A firm adopts semantic discovery in stages calibrated to risk and to existing investments in Westlaw, LexisNexis, and Bloomberg Law. The first stage is workspace adoption. Discovery objects replace ad hoc documents and saved searches as the unit of research. Each matter gets one or more discovery objects, scoped to the legal questions it raises. Existing authority retrieved through incumbent platforms is captured into the object with provenance, so the object becomes the canonical state regardless of which underlying source supplied a given authority.

The second stage is governed traversal. The trust hierarchy is configured per matter type. Traversal policies are tuned for binding-first exhaustion, with persuasive and secondary tiers exposed under explicit budget. The semantic neighbor model is calibrated against firm precedent and against the kinds of cross-jurisdictional bridges the firm's practice actually requires.

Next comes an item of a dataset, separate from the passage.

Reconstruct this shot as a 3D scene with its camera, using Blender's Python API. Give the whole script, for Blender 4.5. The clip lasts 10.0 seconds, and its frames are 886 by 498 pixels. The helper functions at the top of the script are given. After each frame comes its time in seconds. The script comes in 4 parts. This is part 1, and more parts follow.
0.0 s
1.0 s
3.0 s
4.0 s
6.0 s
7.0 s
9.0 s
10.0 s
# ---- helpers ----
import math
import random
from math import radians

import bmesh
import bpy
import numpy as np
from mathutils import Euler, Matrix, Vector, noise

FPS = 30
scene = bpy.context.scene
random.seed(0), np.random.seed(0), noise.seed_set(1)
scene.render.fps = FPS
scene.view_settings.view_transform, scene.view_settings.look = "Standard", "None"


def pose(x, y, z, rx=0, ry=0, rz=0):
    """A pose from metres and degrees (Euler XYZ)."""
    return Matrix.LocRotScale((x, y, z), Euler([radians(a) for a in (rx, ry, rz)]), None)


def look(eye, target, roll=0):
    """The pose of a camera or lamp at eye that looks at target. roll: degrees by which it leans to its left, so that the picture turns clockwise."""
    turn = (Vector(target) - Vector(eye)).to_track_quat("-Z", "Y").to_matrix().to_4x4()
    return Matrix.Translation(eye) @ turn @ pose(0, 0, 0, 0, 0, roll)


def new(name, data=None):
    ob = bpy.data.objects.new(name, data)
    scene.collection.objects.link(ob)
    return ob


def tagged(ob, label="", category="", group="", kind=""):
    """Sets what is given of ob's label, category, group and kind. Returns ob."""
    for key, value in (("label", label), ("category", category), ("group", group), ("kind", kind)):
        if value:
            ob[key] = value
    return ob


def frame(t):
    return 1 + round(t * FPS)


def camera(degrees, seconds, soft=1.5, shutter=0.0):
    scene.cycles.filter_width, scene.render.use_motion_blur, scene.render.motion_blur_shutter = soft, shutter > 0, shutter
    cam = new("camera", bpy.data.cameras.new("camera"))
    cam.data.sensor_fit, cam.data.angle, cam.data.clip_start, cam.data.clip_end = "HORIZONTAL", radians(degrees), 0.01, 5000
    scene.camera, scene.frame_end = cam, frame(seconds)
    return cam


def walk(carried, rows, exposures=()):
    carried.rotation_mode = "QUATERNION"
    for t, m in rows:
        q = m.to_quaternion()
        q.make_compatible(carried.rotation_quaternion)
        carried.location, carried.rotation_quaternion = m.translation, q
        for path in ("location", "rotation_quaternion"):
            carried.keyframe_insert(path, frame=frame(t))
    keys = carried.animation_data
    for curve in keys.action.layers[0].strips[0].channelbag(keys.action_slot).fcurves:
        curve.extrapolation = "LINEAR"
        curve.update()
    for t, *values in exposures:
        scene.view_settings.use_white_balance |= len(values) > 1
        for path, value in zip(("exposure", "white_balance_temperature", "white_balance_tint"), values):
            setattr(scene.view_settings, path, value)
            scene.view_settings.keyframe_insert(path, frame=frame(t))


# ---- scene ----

The third stage is lineage-bound output. Memo and brief generation are wired to the discovery object's state. Every output carries a lineage handle. Internal review, supervisory sign-off, and external filing all reference the lineage rather than the surface text alone. The certification regimes adopted by federal courts post-Mata become architecturally satisfiable rather than rhetorically navigated.

The fourth stage is regulatory and evidentiary integration. The lineage substrate is exposed to evidentiary workflows: a Rule 902(13) declaration, a Rule 26 proportionality response, an EU AI Act post-market monitoring report all draw from the same store. The firm's posture toward AI-assisted research moves from defensive disclosure to demonstrable governance. The lawyer regains, structurally, what Comment 8 has demanded all along: the ability to know, and to show, what the technology did on the client's behalf.